L’orrore nelle storie dei “pentiti” dell’Isis

Iniziano a parlare i pentiti dell’Isis: combattenti che si erano affiliati allo Stato Islamico, che avevano fatto il viaggio verso la Siria e l’Iraq, pronti a partecipare al sogno del califfo Al-Baghdadi, ma poi rimasti “delusi” dal clima che si respira nelle zone controllate dal Daesh, dalla bandiera nera della rivoluzione islamica. E fuggiti: per i terroristi dell’Isis, sono “apostati”; per i governi, potrebbero diventare una fonte di importantissime informazioni.

INIZIANO A PARLARE I PENTITI DELL’ISIS

E’ il New York Times a raccontare “il disincanto” degli ex-affiliati allo Stato Islamico della Siria e dell’Iraq del Levante.

Alcuni dei pentiti affermano di disapprovare l’ostilità dello Stato Islamico verso tutti gli altri gruppi sunniti che si rivoltano contro il presidente Bashar Al Assad in Siria, e le uccisioni indiscriminate di civili e di ostaggi. Per altri il problema erano i favoritismi e i maltrattamenti dei comandanti, o la delusione della vita da militanti, che risultava essere molto meno eccitante, o conveniente, di quanto immaginassero. Due di loro hanno lasciato dopo essere stati scelti come attentatori suicidi.

Dunque la vita nello Stato Islamico – prevedibilmente, ci permettiamo di dire – non è poi rose e fiori come la propaganda dell’Isis vuole far credere ai mussulmani e ai potenziali adepti di tutto il pianeta. I numeri, d’altra parte, sono molto importanti: circa 20mila combattenti, un quarto di essi europei, si sono uniti ai ranghi dello Stato Islamico negli ultimi due anni; “fra il 25 e il 40% di essi sono già tornati in Europa”, continua il NYT.

LEGGI ANCHE: “Ecco perché combattevo nell’Isis

Le storie di chi vuole tornare dalla Siria sono storie di paura. “L’Isis vuole uccidere chiunque dica di no. Tutti devono essere con loro. Pensavo tutto il tempo: se mi arrestano, se mi fermano, mi taglieranno la testa”, dice un pentito 26enne che ha pagato un trafficante per portarlo in Turchia. Un altro combattente, Ibrahim, afferma di essersi unito all’Isis “per dare assistenza umanitaria ai siriani e avere una possibilità di vivere sotto il califfato e la legge islamica”. Ma “non tutto nello Stato Islamico è fatto di parate militari e vittorie”, continua l’ex combattente che, dice, afferma di aver trovato giusta “la lapidazione di una coppia per adulterio, ma di non approvare la decapitazione dei cooperanti, dei giornalisti, dei civili”. Secondo il King’s College di London, che ha un centro studi appositamente dedicato, bisognerebbe iniziare a tenere in gran conto i racconti degli “apostati dello Stato Islamico”.

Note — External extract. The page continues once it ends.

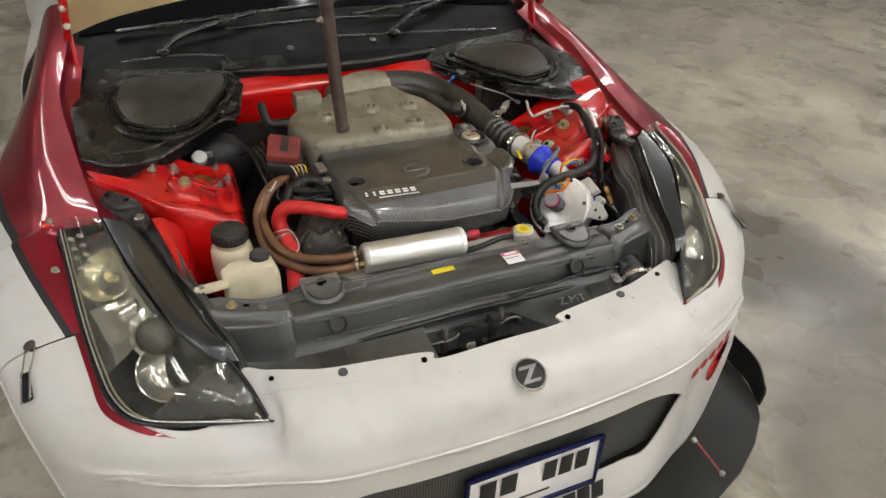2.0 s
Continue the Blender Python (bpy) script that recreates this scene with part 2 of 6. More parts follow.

Molti parlano nella speranza di ricevere trattamenti più favorevoli dalle accuse e dai giudici. Peter Neumann, direttore del Centro Internazionale per gli studi sui movimenti radicali, afferma: “Se sei un governo, hai tutto l’interesse a far sì che molti escano allo scoperto”, per creare un incentivo, un traino, per altri. I testimoni, afferma, possono essere usati per contrastare i metodi dello Stato Islamico, e ha chiesto ai governi di “rimuovere tutti i disincentivi legali” che spingono i pentiti a non parlare in pubblico.

I delusi dall’Isis affermano: una volta aver visto con mano di cosa si tratta, “non è più qualcosa per cui vale la pena restare”. “Non è quello che vediamo sui video su Youtube”. Eh, no.